A yard sign urges voters in Napoleon to support a 2.9-mill, five-year school levy. Tuesday will mark the district’s latest attempt to secure new operating funds.
THE BLADE/JEREMY WADSWORTH
NAPOLEON — A funding proposal on Tuesday marks the fourth attempt the Napoleon Area City School District has made in recent elections to obtain additional dollars from taxpayers.
This request is for 2.9 mills for five years to pay for current operating expenses. It would generate about $880,000 in its first year and cost the owner of a $100,000 house about $109 a year, Superintendent Steve Fogo said.
Voters denied previous proposals, including a half-percent, five-year income tax request in May and a 3.9-mill, five-year levy in November, 2012. “We’re still in deficit spending. We’ve made just shy of $1.5 million in cuts over the last three years, [and we’re] still spending more than we are bringing in, which obviously we can’t do,” Mr. Fogo said.
If voters reject this proposal, he said the district would make additional cuts, including the elimination of five teaching jobs, cuts in other positions, and an increase in fees students pay to participate in sports and clubs.
The Napoleon proposal is one of numerous school issues voters will decide throughout the region.
Liberty-Benton Local Schools in Hancock County seeks approval of a $19.7 million bond issue to be repaid over 35 years and a 0.5-mill continuing maintenance levy. The funds would pay the local share of a $31.8 million school building project.
Combined, the two proposals would cost the owner of a $100,000 house about $227 a year, Superintendent Jim Kanable said.
The state would contribute about $12.1 million to the project. The district plans to build a new kindergarten through eighth-grade building next to its high school near Findlay.
The oldest part of the existing complex serving those lower grades dates to 1921. If the new building is approved, the district plans to sell that property.
Mr. Kanable said a new, two-story building would house elementary students on the bottom floor and middle schoolers on the top floor.
The district has an option to purchase land near the high school for new building, which would open for the 2016-17 school year.
The Milan-based EHOVE Career Center, which includes 16 school districts from Erie, Huron, Ottawa, Sandusky, Seneca, Lorain, Richland, and Ashland counties, is asking voters for a 0.5 mill continuing levy to replace a five-year levy first passed in 1979.
The levy currently collects about 0.27 mills, generating $821,469 a year. The replacement levy would generate nearly $1.5 million a year.

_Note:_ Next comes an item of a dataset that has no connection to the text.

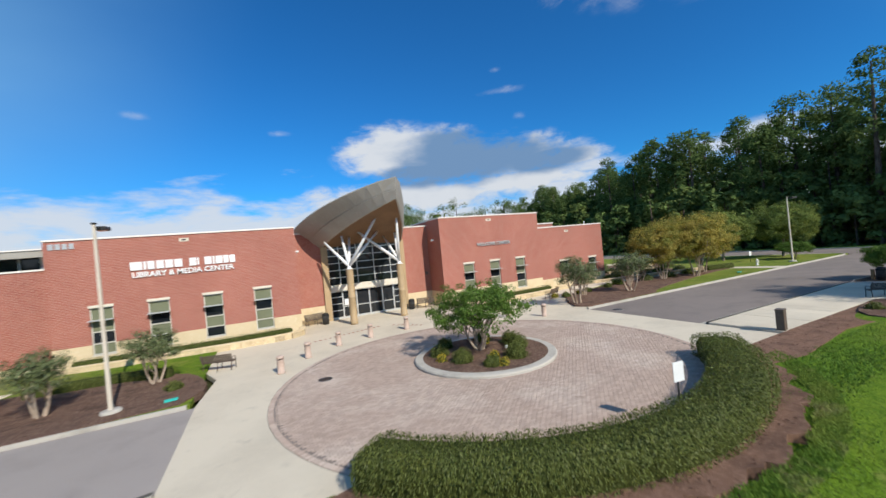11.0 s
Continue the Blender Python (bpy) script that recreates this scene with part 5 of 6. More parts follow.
hedge("hedge", "dense clipped hedge curving round the turning place", arc(46.0, 85.3, 9.2, 221, 320, 30), 1.65, 0.82, 301, 0.06, 1500, z=0.12)
for y0, y1 in ((18.8, 32.8), (39.6, 49.0), (54.5, 63.0), (66.5, 75.8)):
    hedge("hedge", "bright green clipped hedge in the median strip", [(-3.5, y0), (-3.5, (y0 + y1) / 2), (-3.45, y1)], 2.0, 0.92, int(302 + y0), 0.07, 700, HEDGE_BRIGHT, z=0.12)
hedge("hedge", "low clipped hedge strip before the library windows", [(26.5, 101.0), (30, 100.85), (34, 100.55), (38.6, 100.7)], 0.7, 0.72, 330, 0.06, 420, z=0.05)
hedge("hedge", "low clipped hedge strip before the library windows", [(53.3, 101.2), (55.5, 100.6), (59, 100.25), (63.2, 100.6)], 0.8, 0.72, 331, 0.06, 420, z=0.05)
for i, (a, b) in enumerate((((96.9, 82.3), (97.0, 66.0)), ((94.6, 82.2), (93.9, 78.2)), ((96.6, 62.0), (96.4, 38.0)), ((90.5, 82.0), (92.8, 79.4)))):
    hedge("hedge", "clipped hedge on the car park median", [a, tuple(Vector(a).lerp(Vector(b), 0.5)), b], 1.5 if i != 3 else 1.8, 1.0 if i != 3 else 0.7, 340 + i, 0.12, 190, HEDGE_BRIGHT, z=0.12)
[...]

The cost to the owner of a $100,000 home would increase from $8.20 a year to $17.50 a year.
The operational funds would be used to maintain and grow technical and academic programs at the center, which enrolls about 3,000 full and part-time adult learners and 840 high school students from 16 school districts, Superintendent Sharon Mastroianni said.
Voters in the Gibsonburg Exempted Village School District will consider a 0.75 percent, five-year income tax for operating expenses that would raise about $725,000 in its first year. In May, voters rejected a request by about 40 votes for a 1 percent income tax for 10 years, Superintendent Thomas Peiffer said.
He said the tax is needed to make up for lost state support.
The Bryan City School District is asking voters to approve a nearly $32.8 million bond issue to be repaid over 28 years to cover the local portion of a new sixth- through 12th-grade school, remodel a middle school for prekindergarten through fifth grades, and demolish several of the district’s existing school buildings.
The proposal would cost the owner of a $100,000 home about $260 a year. The total project is estimated to cost about $57 million, with the state contributing about $18.9 million. The district has about $5.75 million in a permanent improvement fund it would also use to pay for the project, which if approved could be completed in about 2017.